# PROVIDED DATA
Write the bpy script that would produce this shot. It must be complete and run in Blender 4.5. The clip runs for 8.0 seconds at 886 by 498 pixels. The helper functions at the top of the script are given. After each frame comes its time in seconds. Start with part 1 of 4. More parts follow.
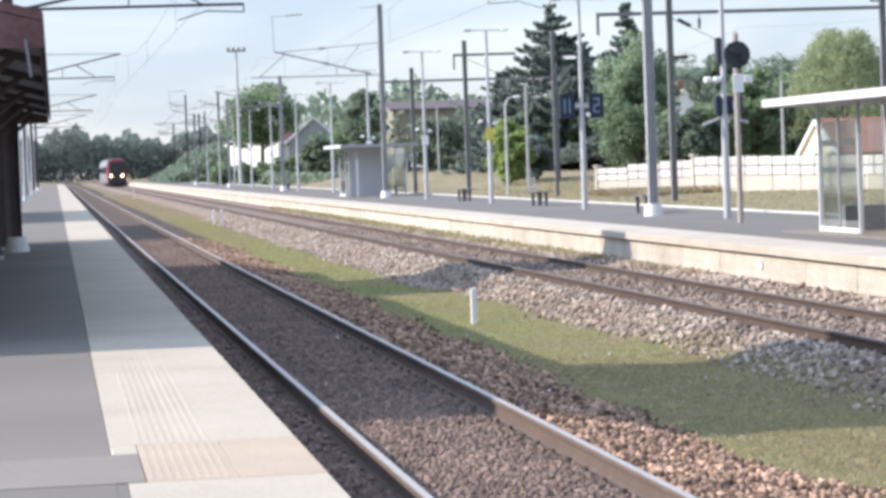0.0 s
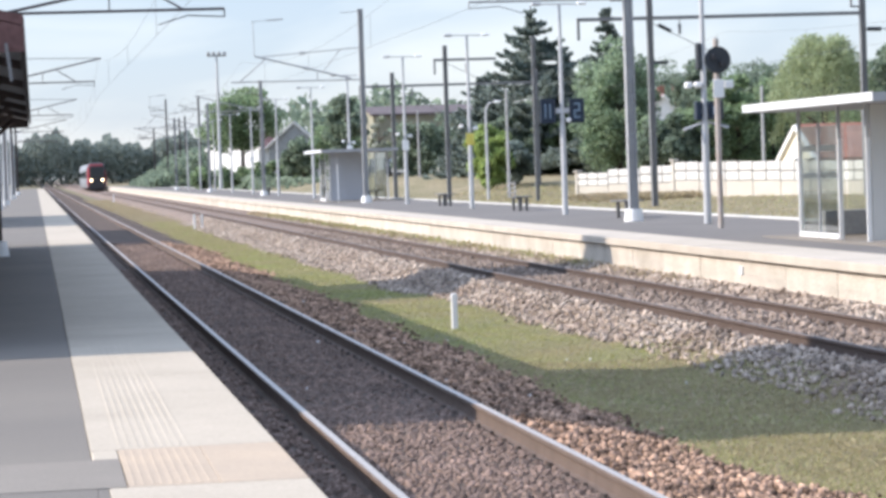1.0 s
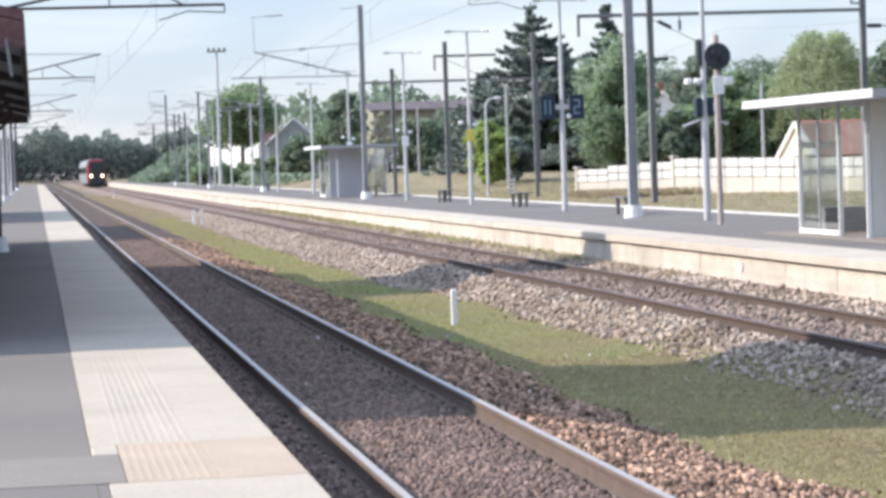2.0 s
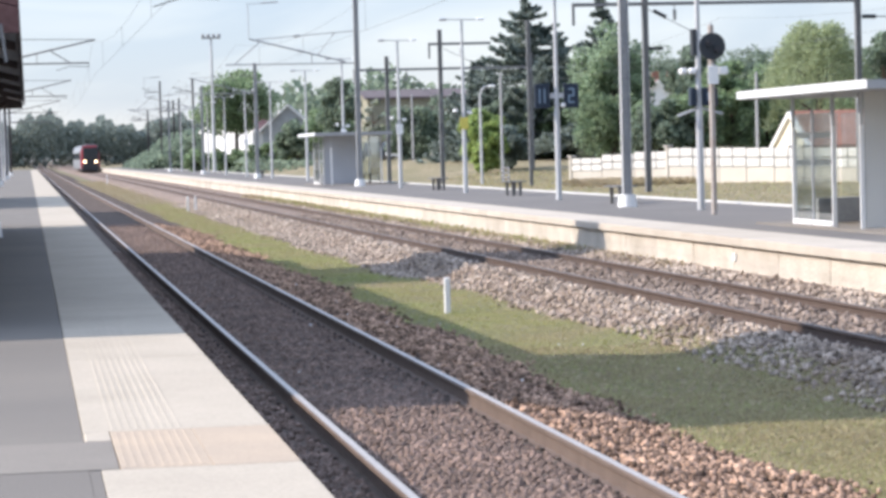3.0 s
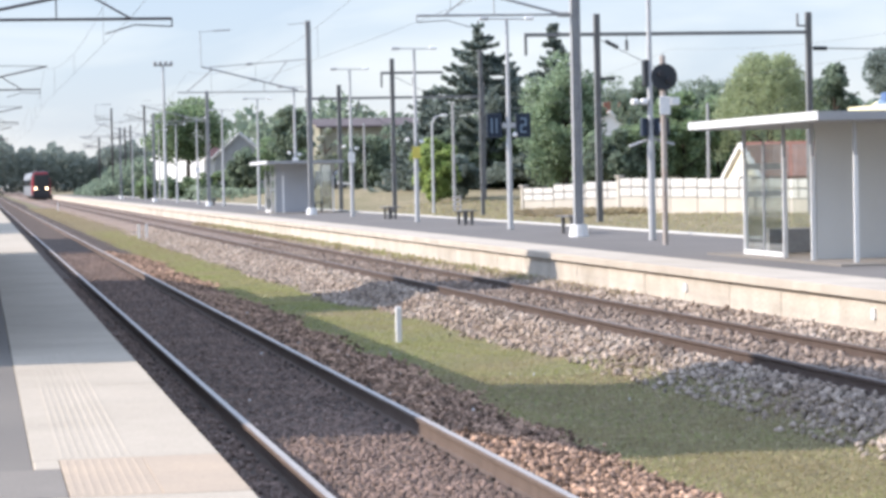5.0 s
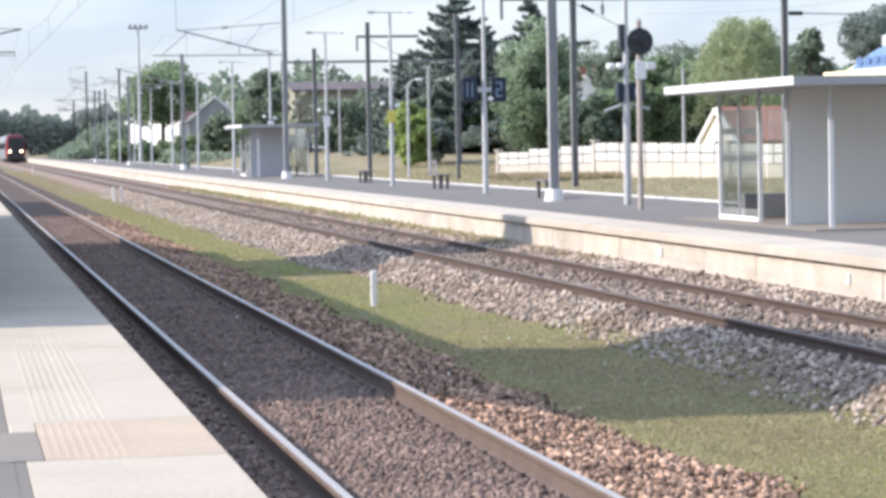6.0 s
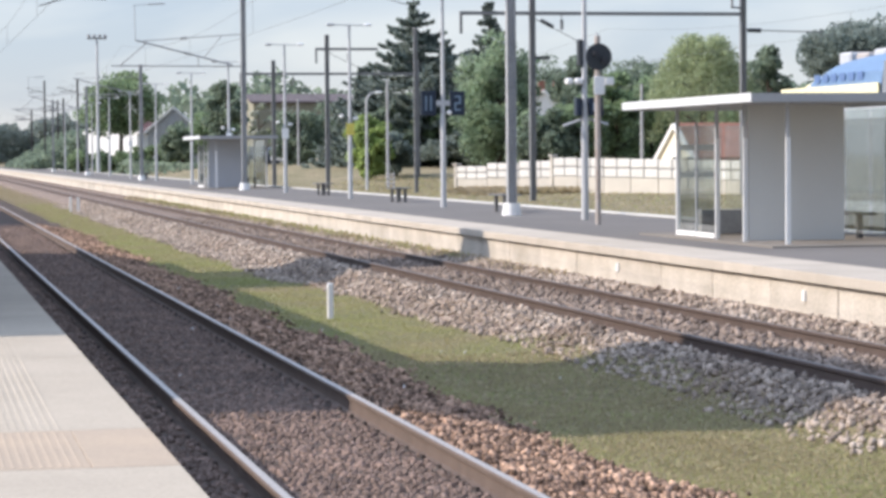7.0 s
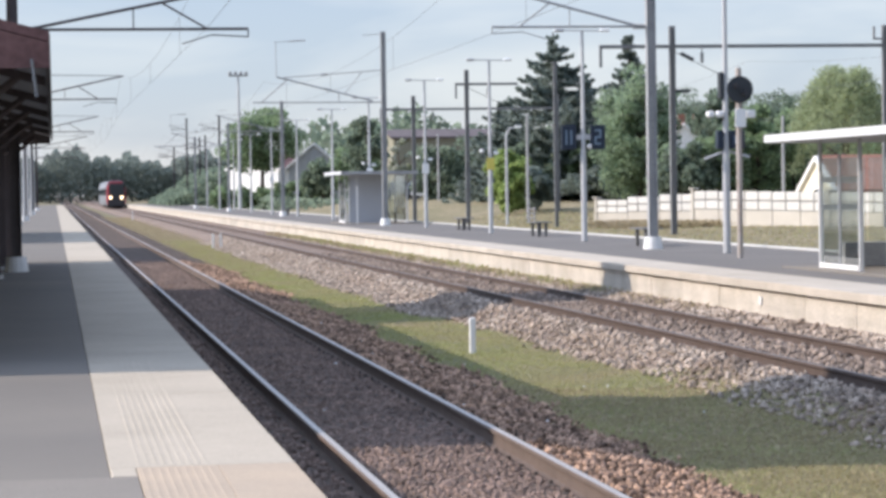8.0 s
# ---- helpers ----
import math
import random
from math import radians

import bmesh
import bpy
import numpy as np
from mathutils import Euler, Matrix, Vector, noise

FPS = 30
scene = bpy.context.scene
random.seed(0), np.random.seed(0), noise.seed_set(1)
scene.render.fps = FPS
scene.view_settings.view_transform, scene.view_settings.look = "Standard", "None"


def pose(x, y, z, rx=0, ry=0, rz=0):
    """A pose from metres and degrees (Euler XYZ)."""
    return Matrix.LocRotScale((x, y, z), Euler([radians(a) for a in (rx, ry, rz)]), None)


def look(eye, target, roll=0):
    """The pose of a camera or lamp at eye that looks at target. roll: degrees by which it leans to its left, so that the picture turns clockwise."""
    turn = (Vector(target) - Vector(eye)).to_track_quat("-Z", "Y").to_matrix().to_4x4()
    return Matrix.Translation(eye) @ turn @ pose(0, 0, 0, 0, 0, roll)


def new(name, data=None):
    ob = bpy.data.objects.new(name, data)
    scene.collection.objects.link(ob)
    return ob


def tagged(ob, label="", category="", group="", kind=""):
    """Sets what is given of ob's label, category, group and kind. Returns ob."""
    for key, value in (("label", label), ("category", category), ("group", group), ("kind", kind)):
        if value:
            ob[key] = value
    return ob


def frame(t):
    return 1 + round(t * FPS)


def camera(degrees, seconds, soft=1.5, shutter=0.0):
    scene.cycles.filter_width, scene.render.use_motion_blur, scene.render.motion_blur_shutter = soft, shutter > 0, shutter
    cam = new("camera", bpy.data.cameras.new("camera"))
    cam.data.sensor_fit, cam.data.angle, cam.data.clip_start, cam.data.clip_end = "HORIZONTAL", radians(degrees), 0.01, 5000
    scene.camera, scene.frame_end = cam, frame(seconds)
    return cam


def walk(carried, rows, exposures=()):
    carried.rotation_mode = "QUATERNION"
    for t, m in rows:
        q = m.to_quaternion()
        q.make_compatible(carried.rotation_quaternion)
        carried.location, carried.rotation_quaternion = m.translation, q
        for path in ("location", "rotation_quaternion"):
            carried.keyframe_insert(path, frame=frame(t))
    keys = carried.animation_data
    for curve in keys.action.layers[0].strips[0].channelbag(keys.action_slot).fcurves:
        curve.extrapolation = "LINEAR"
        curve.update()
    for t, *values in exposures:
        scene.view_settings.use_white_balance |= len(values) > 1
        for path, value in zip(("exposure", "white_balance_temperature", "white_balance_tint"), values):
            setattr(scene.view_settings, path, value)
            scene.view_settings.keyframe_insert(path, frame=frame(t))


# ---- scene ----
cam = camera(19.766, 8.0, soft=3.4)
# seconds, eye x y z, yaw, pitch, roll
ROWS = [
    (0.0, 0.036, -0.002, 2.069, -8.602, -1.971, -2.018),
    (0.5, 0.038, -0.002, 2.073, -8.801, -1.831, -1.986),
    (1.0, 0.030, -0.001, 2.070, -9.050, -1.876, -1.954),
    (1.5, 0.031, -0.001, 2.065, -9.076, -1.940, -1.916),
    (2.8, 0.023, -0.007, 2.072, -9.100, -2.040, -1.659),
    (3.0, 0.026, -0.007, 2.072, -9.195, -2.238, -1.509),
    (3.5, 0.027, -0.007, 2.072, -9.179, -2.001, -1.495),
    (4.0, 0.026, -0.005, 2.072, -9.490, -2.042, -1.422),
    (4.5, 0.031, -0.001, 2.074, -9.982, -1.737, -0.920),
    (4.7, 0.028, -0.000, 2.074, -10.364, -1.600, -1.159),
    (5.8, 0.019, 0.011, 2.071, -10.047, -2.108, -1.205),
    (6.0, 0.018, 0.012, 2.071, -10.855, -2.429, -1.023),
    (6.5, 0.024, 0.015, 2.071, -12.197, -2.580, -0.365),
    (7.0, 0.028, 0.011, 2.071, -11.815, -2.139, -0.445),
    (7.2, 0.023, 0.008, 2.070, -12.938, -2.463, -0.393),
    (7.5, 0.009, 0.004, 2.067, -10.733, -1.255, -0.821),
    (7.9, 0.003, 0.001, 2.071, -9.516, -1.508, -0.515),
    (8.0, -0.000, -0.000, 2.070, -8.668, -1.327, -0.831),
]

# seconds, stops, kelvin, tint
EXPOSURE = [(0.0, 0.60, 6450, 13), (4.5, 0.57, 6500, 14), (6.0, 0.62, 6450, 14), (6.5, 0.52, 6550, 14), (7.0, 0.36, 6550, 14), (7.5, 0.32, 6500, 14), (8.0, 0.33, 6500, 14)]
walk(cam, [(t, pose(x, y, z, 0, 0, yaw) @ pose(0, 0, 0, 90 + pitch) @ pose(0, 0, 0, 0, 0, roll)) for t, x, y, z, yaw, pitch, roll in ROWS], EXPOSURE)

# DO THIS
Exclude the images and reproduce the remaining data exactly.

# ANSWER
Write the bpy script that would produce this shot. It must be complete and run in Blender 4.5. The clip runs for 8.0 seconds at 886 by 498 pixels. The helper functions at the top of the script are given. After each frame comes its time in seconds. Start with part 1 of 4. More parts follow.
0.0 s
1.0 s
2.0 s
3.0 s
5.0 s
6.0 s
7.0 s
8.0 s
# ---- helpers ----
import math
import random
from math import radians

import bmesh
import bpy
import numpy as np
from mathutils import Euler, Matrix, Vector, noise

FPS = 30
scene = bpy.context.scene
random.seed(0), np.random.seed(0), noise.seed_set(1)
scene.render.fps = FPS
scene.view_settings.view_transform, scene.view_settings.look = "Standard", "None"


def pose(x, y, z, rx=0, ry=0, rz=0):
    """A pose from metres and degrees (Euler XYZ)."""
    return Matrix.LocRotScale((x, y, z), Euler([radians(a) for a in (rx, ry, rz)]), None)


def look(eye, target, roll=0):
    """The pose of a camera or lamp at eye that looks at target. roll: degrees by which it leans to its left, so that the picture turns clockwise."""
    turn = (Vector(target) - Vector(eye)).to_track_quat("-Z", "Y").to_matrix().to_4x4()
    return Matrix.Translation(eye) @ turn @ pose(0, 0, 0, 0, 0, roll)


def new(name, data=None):
    ob = bpy.data.objects.new(name, data)
    scene.collection.objects.link(ob)
    return ob


def tagged(ob, label="", category="", group="", kind=""):
    """Sets what is given of ob's label, category, group and kind. Returns ob."""
    for key, value in (("label", label), ("category", category), ("group", group), ("kind", kind)):
        if value:
            ob[key] = value
    return ob


def frame(t):
    return 1 + round(t * FPS)


def camera(degrees, seconds, soft=1.5, shutter=0.0):
    scene.cycles.filter_width, scene.render.use_motion_blur, scene.render.motion_blur_shutter = soft, shutter > 0, shutter
    cam = new("camera", bpy.data.cameras.new("camera"))
    cam.data.sensor_fit, cam.data.angle, cam.data.clip_start, cam.data.clip_end = "HORIZONTAL", radians(degrees), 0.01, 5000
    scene.camera, scene.frame_end = cam, frame(seconds)
    return cam


def walk(carried, rows, exposures=()):
    carried.rotation_mode = "QUATERNION"
    for t, m in rows:
        q = m.to_quaternion()
        q.make_compatible(carried.rotation_quaternion)
        carried.location, carried.rotation_quaternion = m.translation, q
        for path in ("location", "rotation_quaternion"):
            carried.keyframe_insert(path, frame=frame(t))
    keys = carried.animation_data
    for curve in keys.action.layers[0].strips[0].channelbag(keys.action_slot).fcurves:
        curve.extrapolation = "LINEAR"
        curve.update()
    for t, *values in exposures:
        scene.view_settings.use_white_balance |= len(values) > 1
        for path, value in zip(("exposure", "white_balance_temperature", "white_balance_tint"), values):
            setattr(scene.view_settings, path, value)
            scene.view_settings.keyframe_insert(path, frame=frame(t))


# ---- scene ----
cam = camera(19.766, 8.0, soft=3.4)
# seconds, eye x y z, yaw, pitch, roll
ROWS = [
    (0.0, 0.036, -0.002, 2.069, -8.602, -1.971, -2.018),
    (0.5, 0.038, -0.002, 2.073, -8.801, -1.831, -1.986),
    (1.0, 0.030, -0.001, 2.070, -9.050, -1.876, -1.954),
    (1.5, 0.031, -0.001, 2.065, -9.076, -1.940, -1.916),
    (2.8, 0.023, -0.007, 2.072, -9.100, -2.040, -1.659),
    (3.0, 0.026, -0.007, 2.072, -9.195, -2.238, -1.509),
    (3.5, 0.027, -0.007, 2.072, -9.179, -2.001, -1.495),
    (4.0, 0.026, -0.005, 2.072, -9.490, -2.042, -1.422),
    (4.5, 0.031, -0.001, 2.074, -9.982, -1.737, -0.920),
    (4.7, 0.028, -0.000, 2.074, -10.364, -1.600, -1.159),
    (5.8, 0.019, 0.011, 2.071, -10.047, -2.108, -1.205),
    (6.0, 0.018, 0.012, 2.071, -10.855, -2.429, -1.023),
    (6.5, 0.024, 0.015, 2.071, -12.197, -2.580, -0.365),
    (7.0, 0.028, 0.011, 2.071, -11.815, -2.139, -0.445),
    (7.2, 0.023, 0.008, 2.070, -12.938, -2.463, -0.393),
    (7.5, 0.009, 0.004, 2.067, -10.733, -1.255, -0.821),
    (7.9, 0.003, 0.001, 2.071, -9.516, -1.508, -0.515),
    (8.0, -0.000, -0.000, 2.070, -8.668, -1.327, -0.831),
]

# seconds, stops, kelvin, tint
EXPOSURE = [(0.0, 0.60, 6450, 13), (4.5, 0.57, 6500, 14), (6.0, 0.62, 6450, 14), (6.5, 0.52, 6550, 14), (7.0, 0.36, 6550, 14), (7.5, 0.32, 6500, 14), (8.0, 0.33, 6500, 14)]
walk(cam, [(t, pose(x, y, z, 0, 0, yaw) @ pose(0, 0, 0, 90 + pitch) @ pose(0, 0, 0, 0, 0, roll)) for t, x, y, z, yaw, pitch, roll in ROWS], EXPOSURE)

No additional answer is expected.